Borç silme operasyonu
Dünya madencilik tarihinin en büyük faciasının yaşandığı Soma’da bankalar borç silme yarışına girdiler. Facianın ikinci günü bir bankanın “Soma’da hayatını kaybedenlerin borcunu sildik” açıklaması özellikle sosyal medyada büyük ilgi gördü. Neredeyse bütün gün bu bayan genel müdürün ismi ve bankası konuşuldu.
Bu haber tabii ki sadece sosyal medyada değil tüm basında yer aldı. Gazetelerin birinci sayfasından verilen bu haberden sonra diğer bankalar da bir bir borç silme operasyonuna başladı. PR ve halkla ilişkiler şirketlerinden adeta yağmur gibi banka bültenleri yağmaya başladı. Bankaların bu hareketi alkışlanacak bir durum mu yoksa reklam kokan bir fırsatçılık mı? Şu anda insanlar bu konuda ikiye bölünmüş bir durumda.

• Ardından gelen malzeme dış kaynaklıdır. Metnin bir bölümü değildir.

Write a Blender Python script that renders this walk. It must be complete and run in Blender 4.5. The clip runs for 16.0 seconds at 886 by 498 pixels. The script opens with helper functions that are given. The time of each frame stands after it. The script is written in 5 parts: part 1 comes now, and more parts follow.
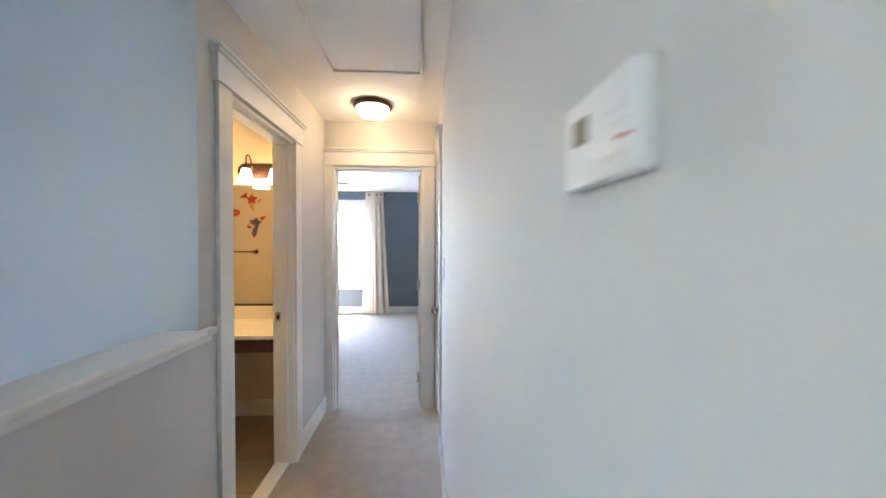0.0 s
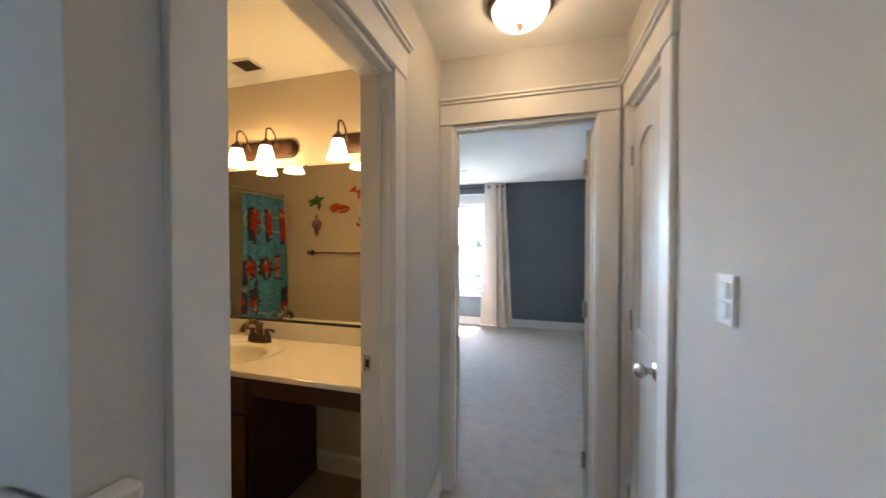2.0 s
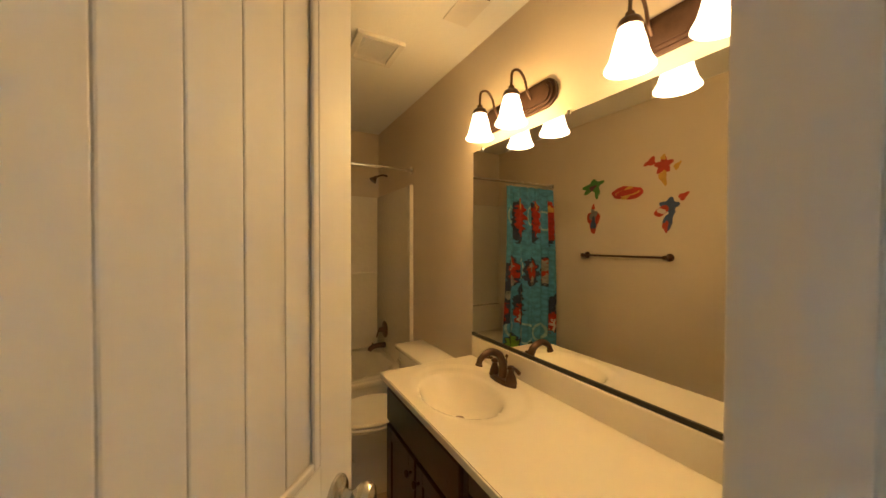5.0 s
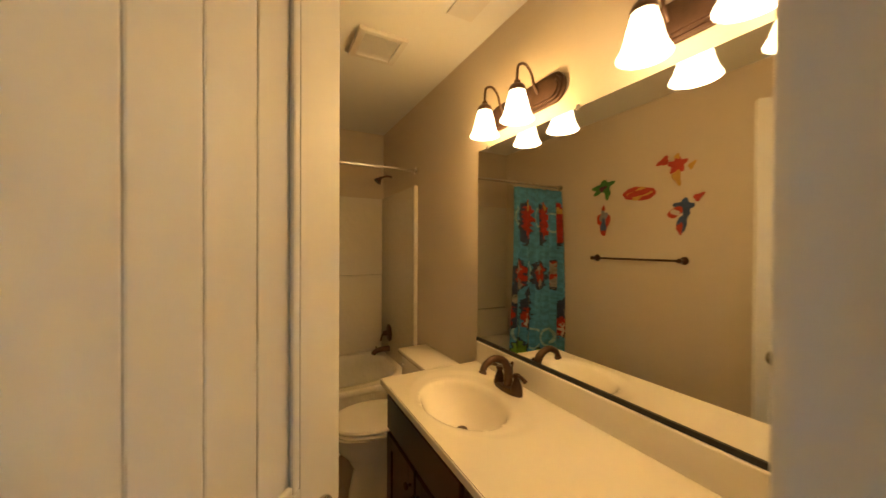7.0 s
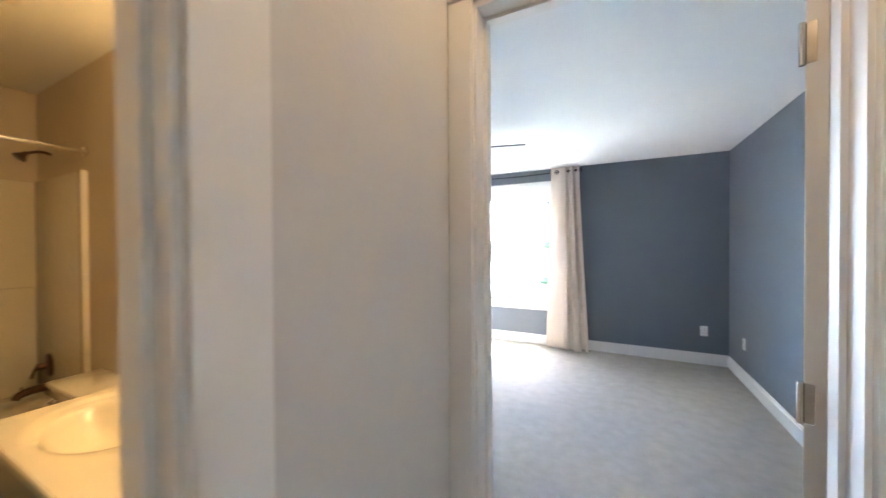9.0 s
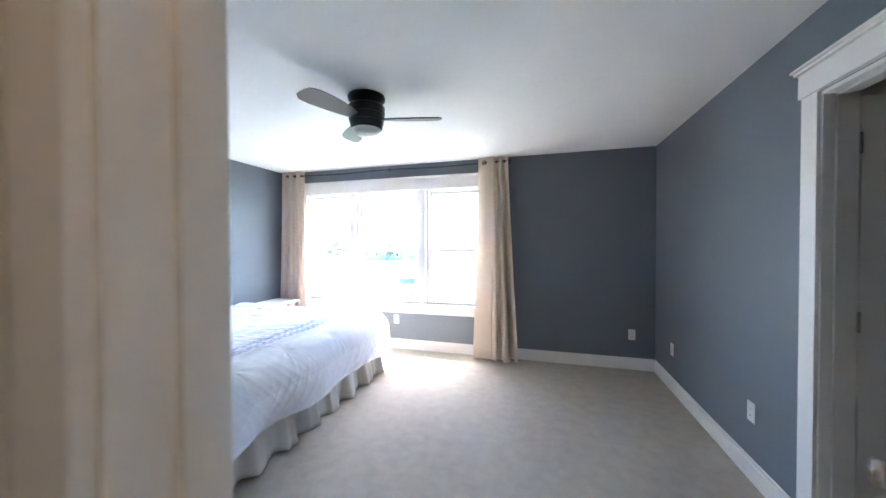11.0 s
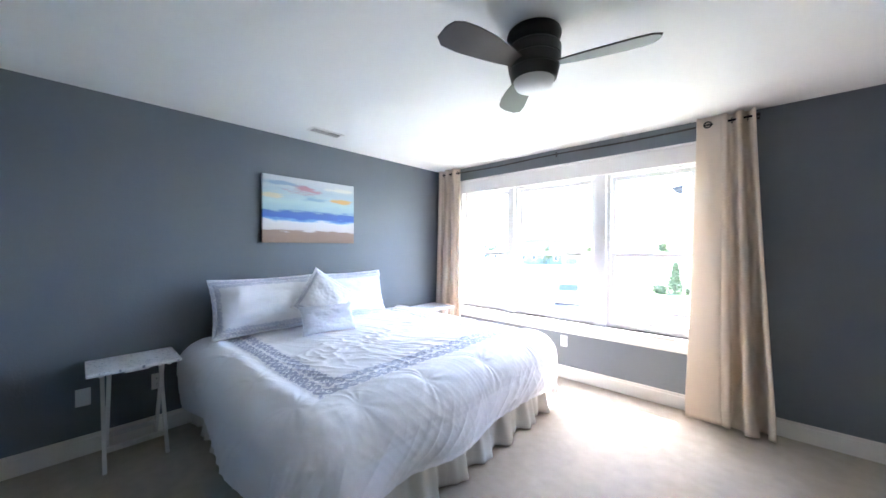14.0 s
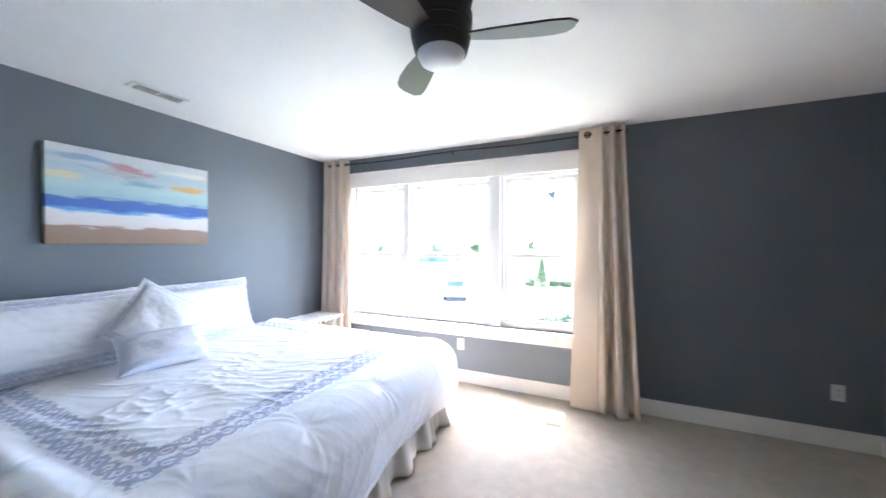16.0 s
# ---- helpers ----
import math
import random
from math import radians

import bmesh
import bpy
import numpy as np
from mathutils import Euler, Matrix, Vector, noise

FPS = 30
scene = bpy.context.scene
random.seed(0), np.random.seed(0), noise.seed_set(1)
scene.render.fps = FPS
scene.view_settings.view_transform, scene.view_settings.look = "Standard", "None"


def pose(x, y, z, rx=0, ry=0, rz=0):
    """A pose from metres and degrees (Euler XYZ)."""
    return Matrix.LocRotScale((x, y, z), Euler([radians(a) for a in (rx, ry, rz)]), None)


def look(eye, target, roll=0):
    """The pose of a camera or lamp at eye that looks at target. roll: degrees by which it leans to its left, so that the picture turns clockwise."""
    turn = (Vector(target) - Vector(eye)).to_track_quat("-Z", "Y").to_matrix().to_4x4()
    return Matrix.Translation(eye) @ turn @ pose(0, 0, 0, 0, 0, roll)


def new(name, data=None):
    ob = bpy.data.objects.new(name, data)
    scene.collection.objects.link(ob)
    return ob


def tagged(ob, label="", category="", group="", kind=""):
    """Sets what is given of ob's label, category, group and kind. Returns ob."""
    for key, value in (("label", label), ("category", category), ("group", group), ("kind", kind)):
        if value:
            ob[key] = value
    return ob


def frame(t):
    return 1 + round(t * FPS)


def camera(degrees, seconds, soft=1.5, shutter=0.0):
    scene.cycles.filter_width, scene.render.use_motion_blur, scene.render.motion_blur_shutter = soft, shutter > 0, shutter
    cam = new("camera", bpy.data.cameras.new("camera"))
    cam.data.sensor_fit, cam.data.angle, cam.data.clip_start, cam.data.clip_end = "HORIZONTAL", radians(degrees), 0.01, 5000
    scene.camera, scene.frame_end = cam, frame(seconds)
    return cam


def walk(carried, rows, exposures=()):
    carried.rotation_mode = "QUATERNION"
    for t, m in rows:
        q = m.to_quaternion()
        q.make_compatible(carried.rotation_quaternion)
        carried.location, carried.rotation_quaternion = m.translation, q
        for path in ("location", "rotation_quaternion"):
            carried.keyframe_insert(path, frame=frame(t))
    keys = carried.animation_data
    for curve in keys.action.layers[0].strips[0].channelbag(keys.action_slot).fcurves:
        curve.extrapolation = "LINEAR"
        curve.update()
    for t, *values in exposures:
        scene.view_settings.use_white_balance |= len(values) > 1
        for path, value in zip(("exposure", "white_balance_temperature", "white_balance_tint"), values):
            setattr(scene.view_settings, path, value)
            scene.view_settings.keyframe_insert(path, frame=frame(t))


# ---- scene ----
cam = camera(105.6, 16.0, soft=1.5, shutter=0.5)
PATH = [
    (0, (-0.166, 1.64, 1.425), (-0.055, 3.637, 1.387), 0.2),
    (0.5, (-0.296, 1.874, 1.436), (-0.221, 3.873, 1.4), 0.0),
    (1, (-0.401, 2.138, 1.445), (-0.398, 4.137, 1.4), -0.1),
    (1.5, (-0.43, 2.416, 1.427), (-0.673, 4.401, 1.382), -0.4),
    (2, (-0.471, 2.67, 1.407), (-1.008, 4.596, 1.375), 0.1),
    (2.5, (-0.55, 2.887, 1.418), (-1.361, 4.715, 1.379), 0.1),
    (3, (-0.622, 3.099, 1.406), (-1.736, 4.759, 1.367), 0.1),
    (3.5, (-0.686, 3.231, 1.408), (-2.082, 4.662, 1.363), 0.1),
    (4.5, (-0.906, 3.384, 1.399), (-2.596, 4.452, 1.361), 0.1),
    (6.8, (-1.041, 3.497, 1.393), (-2.839, 4.373, 1.371), 0.2),
    (7, (-1.016, 3.479, 1.392), (-2.787, 4.407, 1.377), 0.3),
    (7.5, (-0.926, 3.448, 1.395), (-2.584, 4.565, 1.374), 0.2),
    (8, (-0.828, 3.461, 1.398), (-2.262, 4.855, 1.366), 0.1),
    (8.5, (-0.717, 3.525, 1.398), (-1.86, 5.166, 1.372), -0.3),
    (9, (-0.587, 3.644, 1.394), (-1.487, 5.43, 1.372), -0.3),
    (11.3, (-0.604, 4.445, 1.395), (-1.164, 6.364, 1.364), -0.2),
    (11.5, (-0.624, 4.507, 1.405), (-1.271, 6.399, 1.369), -0.1),
    (12, (-0.686, 4.594, 1.408), (-1.518, 6.412, 1.371), -0.2),
    (12.5, (-0.735, 4.7, 1.397), (-1.76, 6.417, 1.369), -0.3),
    (13, (-0.777, 4.813, 1.389), (-2.006, 6.392, 1.367), -0.1),
    (13.5, (-0.891, 4.89, 1.383), (-2.246, 6.361, 1.362), -0.1),
    (14, (-0.991, 4.965, 1.39), (-2.344, 6.438, 1.377), 0.1),
    (14.5, (-1.068, 5.07, 1.397), (-2.414, 6.549, 1.372), -0.1),
    (15, (-1.132, 5.156, 1.416), (-2.381, 6.717, 1.387), 0.1),
    (15.5, (-1.173, 5.212, 1.443), (-2.245, 6.9, 1.404), -0.0),
    (16, (-1.212, 5.215, 1.418), (-2.025, 7.043, 1.395), -0.0),
]
walk(cam, [(t, look(eye, target, roll)) for t, eye, target, roll in PATH],
     exposures=[(0.0, 6.1, 5500, 15), (1.0, 5.62, 5550, 14), (2.0, 5.27, 5700, 14), (3.0, 5.48, 5700, 13), (4.5, 5.36, 5900, 12), (7.0, 5.35, 6150, 12), (8.0, 5.6, 6100, 12), (8.5, 5.8, 5850, 13), (9.0, 5.8, 5750, 14), (11.5, 4.98, 6000, 17), (13.0, 4.98, 6150, 18), (16.0, 4.96, 6150, 18)])

# ---- world, sun, lamps ----
world = bpy.data.worlds.new("world")
scene.world = world
world.use_nodes = True
wn = world.node_tree.nodes
sky = wn.new("ShaderNodeTexSky")
sky.sky_type = "NISHITA"
sky.sun_disc = False
sky.sun_elevation = radians(65)
sky.sun_rotation = radians(5)
sky.dust_density = 0.0
world.node_tree.links.new(sky.outputs[0], wn["Background"].inputs[0])
wn["Background"].inputs[1].default_value = 0.15
sun = new("sun", bpy.data.lights.new("sun", "SUN"))
sun.data.energy, sun.data.angle, sun.data.color = 2.0, radians(0.5), (1.0, 0.95, 0.87)
SUN_EL, SUN_AZ = radians(65), radians(5)
sun.matrix_world = look((20 * math.cos(SUN_EL) * math.sin(SUN_AZ), 20 * math.cos(SUN_EL) * math.cos(SUN_AZ), 20 * math.sin(SUN_EL)), (0, 0, 0))


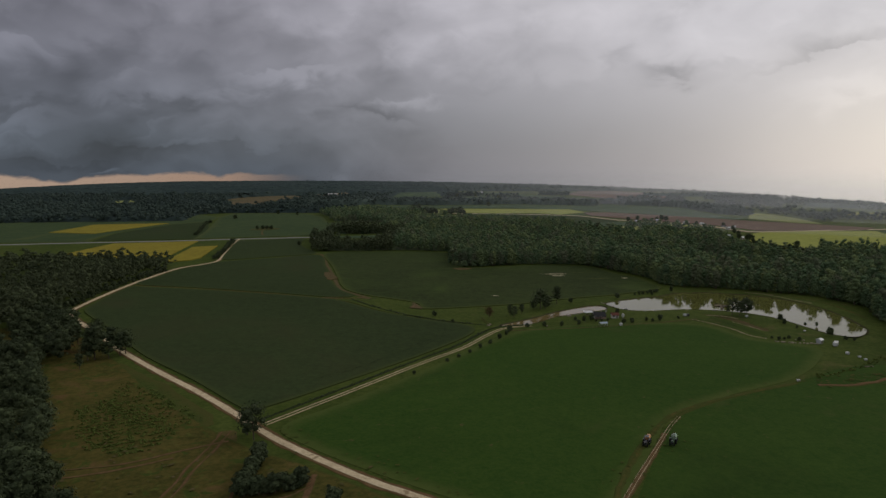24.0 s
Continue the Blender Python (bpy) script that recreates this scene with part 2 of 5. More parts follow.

Borç silme operasyonunu ilk başlatan bankanın bayan genel müdürünün bu hareketi biraz duygusal bir davranış olarak yorumlandı. Halk tarafından alkışlandı.
Ancak daha sonra gelen açıklamalar ise işin biraz reklam boyutunu göz önüne koydu. Bankaların böyle bir jesti kesinlikle doğru! Bana göre doğru olmayan bu kararın açıklanmasının zamanı. İnsanlar maden ocağının önünde can derdine düşmüşken, bankanın 5-10 bin liralık borcu silip silmemesi kimin umurunda olur ki?
Ortada tarifi mümkün olmayan bir acı yaşanıyor. Aynı aileden iki kişinin cenazesi çıkartılmış. Ağlayan sadece Soma’daki o aile değil tüm Türkiye...
O anı tüm dünya izlerken filan banka açıklama yapıyor ölenlerin borcunu sildik.
Dedim ya belki iyi niyetli ve kesinlikle reklam olmayan bir davranış olabilir ama zamanlaması yanlıştı.
“Günah çıkarttılar”
Soma’dan elektronik posta yollayan bir bankacı okuyucum olayı o kadar güzel anlatmış ki. İsmi bende saklı okuyucumun postası aynen şöyle:
“Bankalar için Soma’daki işçiler gerçek altın madeni gibiydi. Genel müdürlükten bölge müdürlüğüne, bölgeden de şubemize büyük baskı vardı. O kadar maden işçisi var, kredi satın diye. Tüm bankalar gibi biz de çoğu bin 500 lirayı geçmeyen maaşlı maden işçilerinin peşine düştük. Son 7-8 yıldır sürekli olarak onları borçlandırdık. Borçlarının bitimine az kala yeni bir kampanya yapıp yeni borçlanmaya teşvik ettik. Maden işçileri bankalar için adetti.
Kaç adediniz var?
Son bir yıldır zaten bir çoğu borçlarını döndüremez olmuşlardı. O kadar büyük faiz ödediler ki neredeyse madene, bankalara faizi ödeyebilmek için iniyorlardı.
Şimdi onların borçlarını sildik diyorlar!
Kalan üç beş bin lirayı sildiler ama onların sırtından son 7 yılda onun en az 10 katı faiz kazandılar. Ayrıca bugün sildiler de ne oldu? Yarın sağ kalanlara yeniden kredi satmak için bizi bu insanlara yönlendirecekler.”
Soma’da yaşanan sadece maden faciası değil gerçek bir sosyal felaket aynı zamanda.
Günlüğü 40 liraya madene inen bu insanlar okurumun da dediği gibi bankalar tarafından borçlandırıldı batağa sürüklendi. Burada suçlu, tüketime dayalı bir büyüme modelini teşvik eden hükümettir aynı zamanda.
Kazanmadan harcama modeli ile Türkiye’yi sanal olarak büyüten bir hükümet sadece Soma’yı değil aslında tüm Türkiye’yi faciaya sürüklüyor.